Frequently Asked Questions (FAQ)

1. What is DeepSeek-R1, and why is it popular?

DeepSeek-R1 is an advanced AI model designed for complex reasoning tasks like coding assistance, mathematical problem-solving, and natural language inference. Its open-source nature, efficient architecture, and cost-effectiveness make it a popular choice among researchers and developers looking for powerful AI solutions.

2. What are the hardware requirements for running DeepSeek-R1 locally?

To run DeepSeek-R1 locally, your machine needs a high-performance GPU (e.g., NVIDIA RTX 3090 or higher), at least 16 GB of RAM (32 GB recommended), and sufficient disk space for the model files. A multi-core CPU will also help improve performance.

3. Can DeepSeek-R1 be run on a CPU instead of a GPU?

Yes, but running DeepSeek-R1 on a CPU will significantly slow down its performance, especially for larger models. GPUs are highly recommended for resource-intensive tasks like training and inference due to their parallel processing capabilities.

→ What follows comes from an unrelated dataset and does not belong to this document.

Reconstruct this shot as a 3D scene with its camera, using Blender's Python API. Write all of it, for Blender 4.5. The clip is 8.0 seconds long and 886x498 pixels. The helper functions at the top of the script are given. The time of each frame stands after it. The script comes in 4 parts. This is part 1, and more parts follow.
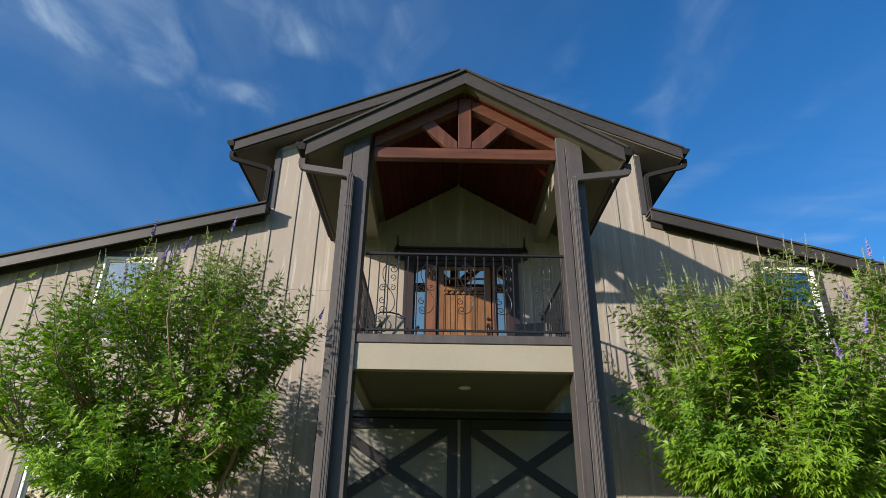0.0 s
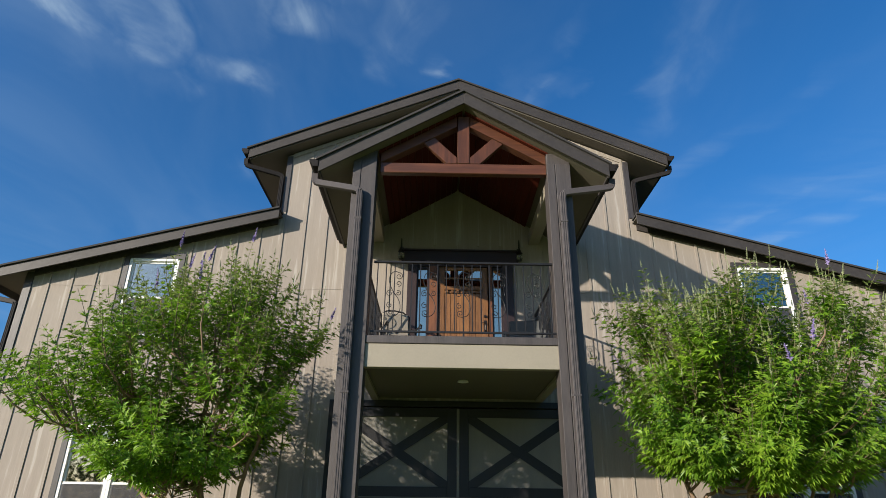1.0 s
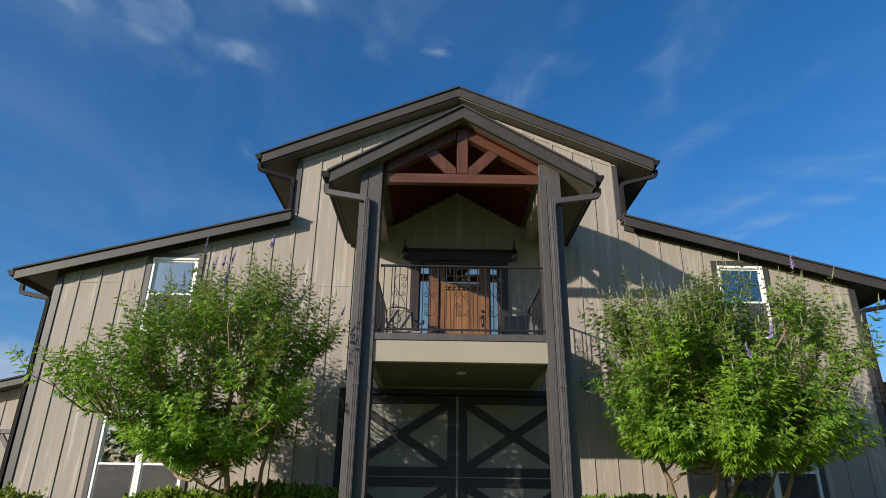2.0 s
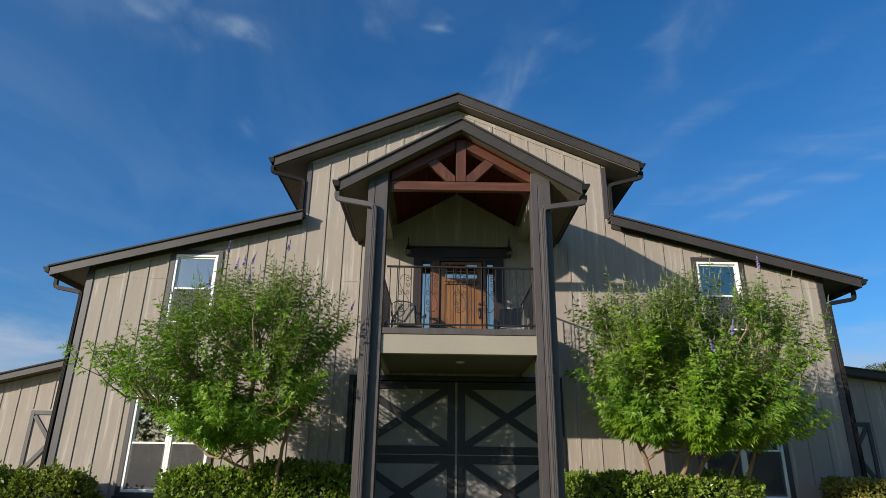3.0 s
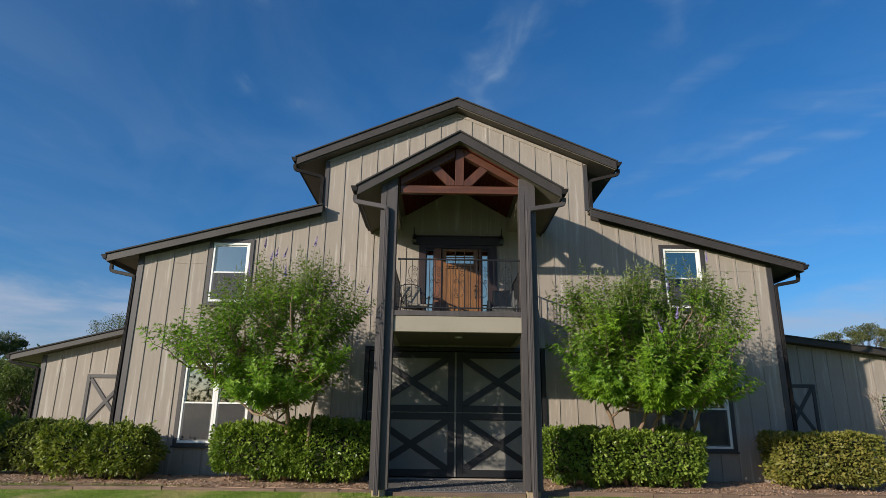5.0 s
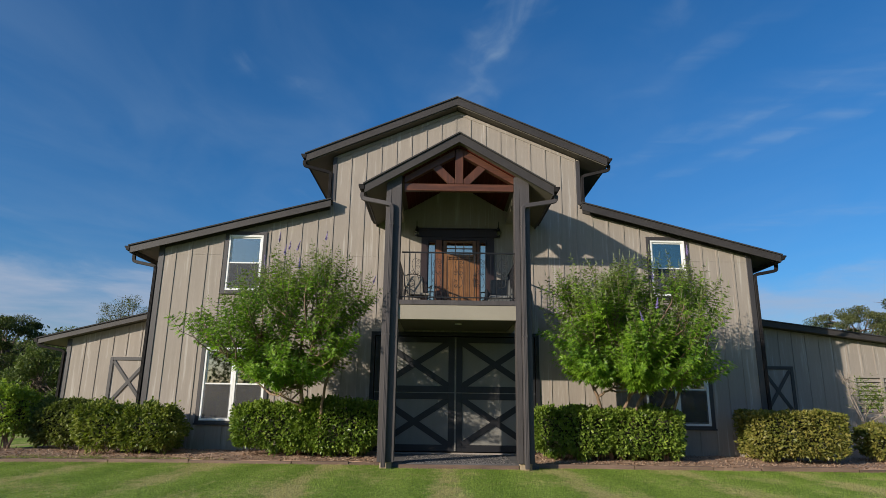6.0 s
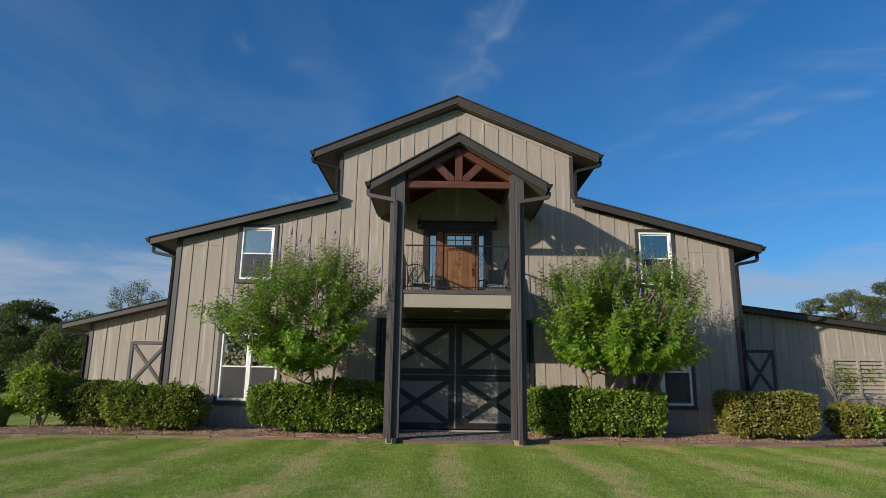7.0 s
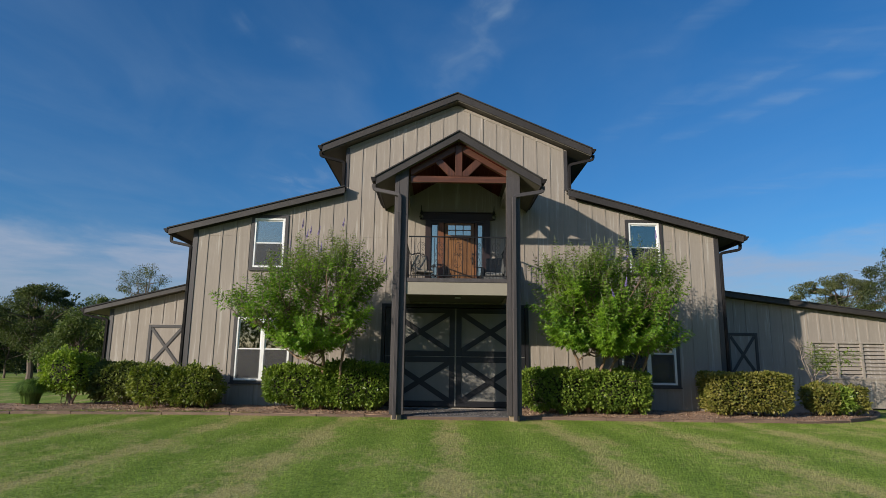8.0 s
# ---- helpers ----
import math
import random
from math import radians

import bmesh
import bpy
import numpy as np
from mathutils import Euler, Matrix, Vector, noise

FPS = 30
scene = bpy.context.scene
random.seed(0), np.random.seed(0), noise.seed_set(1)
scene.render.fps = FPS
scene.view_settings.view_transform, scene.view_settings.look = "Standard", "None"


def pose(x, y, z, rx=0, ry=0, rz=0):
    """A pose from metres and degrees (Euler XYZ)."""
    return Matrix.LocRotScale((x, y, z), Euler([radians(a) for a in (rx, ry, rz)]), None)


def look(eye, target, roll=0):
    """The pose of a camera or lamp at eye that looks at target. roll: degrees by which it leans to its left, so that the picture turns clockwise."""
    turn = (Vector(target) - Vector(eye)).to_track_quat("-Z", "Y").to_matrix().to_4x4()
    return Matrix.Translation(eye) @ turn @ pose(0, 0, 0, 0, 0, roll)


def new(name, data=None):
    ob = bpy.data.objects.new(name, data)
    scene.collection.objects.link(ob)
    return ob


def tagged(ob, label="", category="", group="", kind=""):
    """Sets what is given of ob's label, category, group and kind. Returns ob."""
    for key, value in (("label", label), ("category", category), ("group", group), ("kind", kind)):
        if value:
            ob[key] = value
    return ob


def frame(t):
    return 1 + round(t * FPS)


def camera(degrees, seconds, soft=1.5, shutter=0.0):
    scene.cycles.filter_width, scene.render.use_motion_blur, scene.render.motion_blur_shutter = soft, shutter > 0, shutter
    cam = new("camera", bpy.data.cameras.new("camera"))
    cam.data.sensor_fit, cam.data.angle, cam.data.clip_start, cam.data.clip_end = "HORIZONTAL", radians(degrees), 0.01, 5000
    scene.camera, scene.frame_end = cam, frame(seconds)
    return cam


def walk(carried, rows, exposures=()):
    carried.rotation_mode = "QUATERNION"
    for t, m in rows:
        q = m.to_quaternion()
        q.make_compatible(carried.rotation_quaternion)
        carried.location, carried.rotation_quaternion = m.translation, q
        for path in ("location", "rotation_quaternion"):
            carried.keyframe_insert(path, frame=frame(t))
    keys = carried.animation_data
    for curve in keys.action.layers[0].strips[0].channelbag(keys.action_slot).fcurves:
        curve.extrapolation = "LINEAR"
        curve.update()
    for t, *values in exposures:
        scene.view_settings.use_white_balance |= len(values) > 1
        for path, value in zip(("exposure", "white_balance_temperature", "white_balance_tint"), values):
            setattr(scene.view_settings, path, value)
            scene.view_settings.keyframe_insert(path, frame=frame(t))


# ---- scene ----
cam = camera(72.0, 8.0, soft=0.8)
PATH = [
    (0, (-0.205, 0.155, 1.317), (-0.192, 1.961, 2.176), 0.8),
    (0.5, (-0.202, -0.323, 1.321), (-0.19, 1.497, 2.151), 0.9),
    (1, (-0.216, -0.787, 1.32), (-0.204, 1.046, 2.121), 0.8),
    (1.5, (-0.22, -1.235, 1.311), (-0.209, 0.609, 2.085), 0.8),
    (3, (-0.225, -2.842, 1.329), (-0.216, -0.96, 2.006), 0.8),
    (3.5, (-0.234, -3.389, 1.337), (-0.225, -1.497, 1.982), 0.8),
    (4, (-0.253, -3.959, 1.337), (-0.243, -2.056, 1.951), 0.8),
    (4.5, (-0.254, -4.517, 1.345), (-0.245, -2.603, 1.926), 0.8),
    (6, (-0.263, -6.167, 1.365), (-0.257, -4.226, 1.85), 0.8),
    (6.5, (-0.264, -6.712, 1.364), (-0.26, -4.765, 1.822), 0.8),
    (7, (-0.256, -7.256, 1.377), (-0.253, -5.303, 1.804), 0.8),
    (7.5, (-0.262, -7.809, 1.387), (-0.26, -5.849, 1.784), 0.8),
    (8, (-0.255, -8.362, 1.388), (-0.255, -6.396, 1.756), 0.8),
]
walk(cam, [(t, look(eye, target, roll)) for t, eye, target, roll in PATH], exposures=[(0, 0.85), (0.5, 0.82), (1.5, 0.72), (3, 0.60), (4.5, 0.51), (7, 0.37), (8, 0.33)])

# ---- light ----
SUN_DIR = Vector((1.23, 1.0, -0.46)).normalized()     # the way the light goes
SUN_ELEV = math.asin(-SUN_DIR.z)
SUN_ROT = math.atan2(-SUN_DIR.x, -SUN_DIR.y)
sun = bpy.data.lights.new("sun", "SUN")
sun.energy, sun.angle, sun.color = 3.9, radians(0.6), (1.0, 0.90, 0.76)
sun_ob = new("sun", sun)
sun_ob.matrix_world = look(-SUN_DIR * 60 + Vector((0, 8, 0)), (0, 8, 0))


def make_world():
    world = bpy.data.worlds.new("sky")
    scene.world = world
    world.use_nodes = True
    nt = world.node_tree
    nt.nodes.clear()
    out = nt.nodes.new("ShaderNodeOutputWorld")
    sky = nt.nodes.new("ShaderNodeTexSky")
    sky.sky_type = "NISHITA"
    sky.sun_disc = False
    sky.sun_elevation, sky.sun_rotation = SUN_ELEV, SUN_ROT
    sky.altitude, sky.air_density, sky.dust_density, sky.ozone_density = 50, 1.0, 1.4, 6.0
    bg = nt.nodes.new("ShaderNodeBackground")
    bg.inputs["Strength"].default_value = 0.104
    hue = nt.nodes.new("ShaderNodeHueSaturation")
    hue.inputs["Saturation"].default_value = 1.135
    nt.links.new(sky.outputs[0], hue.inputs["Color"])
    nt.links.new(hue.outputs[0], bg.inputs[0])
    cloud = nt.nodes.new("ShaderNodeBackground")
    tone = nt.nodes.new("ShaderNodeMix")
    tone.data_type = "RGBA"
    tone.inputs[6].default_value, tone.inputs[7].default_value = (0.60, 0.71, 0.93, 1), (0.64, 0.83, 1.0, 1)
    nt.links.new(tone.outputs[2], cloud.inputs[0])
    cloud.inputs[1].default_value = 0.46
    mix = nt.nodes.new("ShaderNodeMixShader")
    nt.links.new(bg.outputs[0], mix.inputs[1])
    nt.links.new(cloud.outputs[0], mix.inputs[2])
    nt.links.new(mix.outputs[0], out.inputs[0])

    def math_node(op, a, b=0.0, c=0.0):
        n = nt.nodes.new("ShaderNodeMath")
        n.operation = op
        for i, v in enumerate((a, b, c)):
            if isinstance(v, (int, float)):
                n.inputs[i].default_value = v
            else:
                nt.links.new(v, n.inputs[i])
        return n.outputs[0]

    coord = nt.nodes.new("ShaderNodeTexCoord")
    sep = nt.nodes.new("ShaderNodeSeparateXYZ")
    nt.links.new(coord.outputs["Generated"], sep.inputs[0])
    x, y, z = sep.outputs
    # low cloud is seen through more air and from its shaded side
    lift = nt.nodes.new("ShaderNodeMapRange")
    lift.inputs[1].default_value, lift.inputs[2].default_value = 0.14, 0.40
    nt.links.new(z, lift.inputs[0])
    nt.links.new(lift.outputs[0], tone.inputs[0])
    # the cirrus lies on a flat layer high above: place on it = direction / height
    zz = math_node("MAXIMUM", z, 0.04)
    u, v = math_node("DIVIDE", x, zz), math_node("DIVIDE", y, zz)
    uv = nt.nodes.new("ShaderNodeCombineXYZ")
    nt.links.new(u, uv.inputs[0])
    nt.links.new(v, uv.inputs[1])

    def layer(rot, sx, sy, detail, lo, hi, dist=0.6, seed=0.0):
        m = nt.nodes.new("ShaderNodeMapping")
        m.inputs["Rotation"].default_value = (0, 0, radians(rot))
        m.inputs["Scale"].default_value = (sx, sy, 1)
        m.inputs["Location"].default_value = (seed, seed * 1.7, seed * 0.3)
        nt.links.new(uv.outputs[0], m.inputs[0])
        n = nt.nodes.new("ShaderNodeTexNoise")
        n.inputs["Scale"].default_value = 1.0
        n.inputs["Detail"].default_value = detail
        n.inputs["Roughness"].default_value = 0.52
        n.inputs["Distortion"].default_value = dist
        nt.links.new(m.outputs[0], n.inputs[0])
        r = nt.nodes.new("ShaderNodeMapRange")
        r.interpolation_type = "SMOOTHSTEP"
        r.inputs[1].default_value, r.inputs[2].default_value = lo, hi
        nt.links.new(n.outputs[0], r.inputs[0])
        return r.outputs[0]

    # bend the layer a little, so that no cloud keeps a round outline
    def bent_by(seed, gain):
        return math_node("MULTIPLY", math_node("SUBTRACT", layer(15, 5.0, 4.0, 5, 0.0, 1.0, 0.8, seed), 0.5), gain)

    wu, wv = math_node("ADD", u, bent_by(11.3, 0.17)), math_node("ADD", v, bent_by(5.9, 0.20))

    def patch(cu, cv, ru, rv, rot=0.0):
        """A soft oval on the layer in which wisps may form."""
        a = radians(rot)
        du, dv = math_node("SUBTRACT", wu, cu), math_node("SUBTRACT", wv, cv)
        p = math_node("ADD", math_node("MULTIPLY", du, math.cos(a) / ru), math_node("MULTIPLY", dv, math.sin(a) / ru))
        q = math_node("ADD", math_node("MULTIPLY", du, -math.sin(a) / rv), math_node("MULTIPLY", dv, math.cos(a) / rv))
        d = math_node("SQRT", math_node("ADD", math_node("MULTIPLY", p, p), math_node("MULTIPLY", q, q)))
        r = nt.nodes.new("ShaderNodeMapRange")
        r.interpolation_type = "SMOOTHSTEP"
        r.inputs[1].default_value, r.inputs[2].default_value = 1.0, 0.0
        nt.links.new(d, r.inputs[0])
        return r.outputs[0]

    wisps = layer(-24, 5.4, 2.7, 6, 0.43, 0.76, 0.7, 5.3)
    veil = layer(-22, 1.6, 0.9, 5, 0.30, 0.95, 0.8, 7.7)
    bands = layer(61, 1.8, 7.5, 7, 0.32, 0.78, 0.5, 12.4)

    def gathered(rows, grain):
        where = None
        for cu, cv, ru, rv, rot, gain in rows:
            term = math_node("MULTIPLY", patch(cu, cv, ru * 1.55, rv * 1.55, rot), gain)
            where = term if where is None else math_node("MAXIMUM", where, term)
        return math_node("MULTIPLY", math_node("MULTIPLY", where, 0.47), math_node("ADD", math_node("MULTIPLY", grain, 0.90), 0.12))

    form = math_node("MAXIMUM", gathered(CLOUDS, wisps), gathered(STREAKS, bands))
    thin = nt.nodes.new("ShaderNodeMapRange")
    thin.interpolation_type = "SMOOTHSTEP"
    thin.inputs[1].default_value, thin.inputs[2].default_value = -0.35, 0.35
    thin.inputs[3].default_value, thin.inputs[4].default_value = 0.16, 0.07
    nt.links.new(x, thin.inputs[0])
    total = math_node("ADD", form, math_node("MULTIPLY", veil, thin.outputs[0]))
    # a low bank of haze and cloud over the horizon
    low = nt.nodes.new("ShaderNodeMapRange")
    low.interpolation_type = "SMOOTHSTEP"
    low.inputs[1].default_value, low.inputs[2].default_value = 0.200, 0.158

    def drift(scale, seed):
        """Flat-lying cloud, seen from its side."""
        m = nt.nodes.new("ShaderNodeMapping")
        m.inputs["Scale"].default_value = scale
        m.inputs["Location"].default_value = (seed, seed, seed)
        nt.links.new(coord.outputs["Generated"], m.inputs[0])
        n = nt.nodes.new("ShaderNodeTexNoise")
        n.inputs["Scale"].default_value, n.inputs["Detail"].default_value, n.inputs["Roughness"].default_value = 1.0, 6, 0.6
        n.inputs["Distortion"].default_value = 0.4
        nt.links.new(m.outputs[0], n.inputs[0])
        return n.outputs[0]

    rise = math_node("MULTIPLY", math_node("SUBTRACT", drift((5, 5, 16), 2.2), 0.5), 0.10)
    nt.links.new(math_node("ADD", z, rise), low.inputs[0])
    west = nt.nodes.new("ShaderNodeMapRange")
    west.interpolation_type = "SMOOTHSTEP"
    west.inputs[1].default_value, west.inputs[2].default_value = 0.15, -0.45
    west.inputs[3].default_value, west.inputs[4].default_value = 0.66, 0.78
    nt.links.new(x, west.inputs[0])
    # the bank stands beyond the house and thins out towards the other side
    ahead = nt.nodes.new("ShaderNodeMapRange")
    ahead.interpolation_type = "SMOOTHSTEP"
    ahead.inputs[1].default_value, ahead.inputs[2].default_value = -0.4, 0.5
    ahead.inputs[3].default_value, ahead.inputs[4].default_value = 0.30, 1.0
    nt.links.new(y, ahead.inputs[0])
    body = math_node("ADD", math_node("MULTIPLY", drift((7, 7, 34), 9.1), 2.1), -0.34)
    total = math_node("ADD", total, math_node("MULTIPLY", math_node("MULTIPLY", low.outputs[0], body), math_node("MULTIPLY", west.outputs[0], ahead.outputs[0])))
    nt.links.new(math_node("MINIMUM", math_node("MULTIPLY", total, math_node("GREATER_THAN", z, 0.0)), 0.8), mix.inputs[0])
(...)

4. Can I run DeepSeek-R1 on serverless GPUs?

Yes, but serverless GPUs, like those on AWS or Google Cloud, are generally designed for task-specific workloads. You’ll need to set up the environment each time you run the model, which can be tedious. Persistent environments, like cloud desktops, are more user-friendly for iterative workflows.

5. What is the difference between running DeepSeek-R1 on CLI and Web UI?

Command-Line Interface (CLI): Efficient for users comfortable with terminal commands. It’s faster and requires fewer resources.

Web UI: Offers a graphical interface that makes it easier to input prompts, tweak settings, and visualize outputs. It’s great for those who prefer an interactive experience.

6. Can I use multiple models with DeepSeek-R1?

Yes, you can download and switch between different models in the llama.cpp directory. Update the model path in your commands to use the desired model file.

7. How much disk space does DeepSeek-R1 require?

The disk space required depends on the size of the model you are using. For instance, the 4-bit quantized DeepSeek-R1 model file can range from 10 GB to 50 GB. Ensure you have enough free space before downloading the model.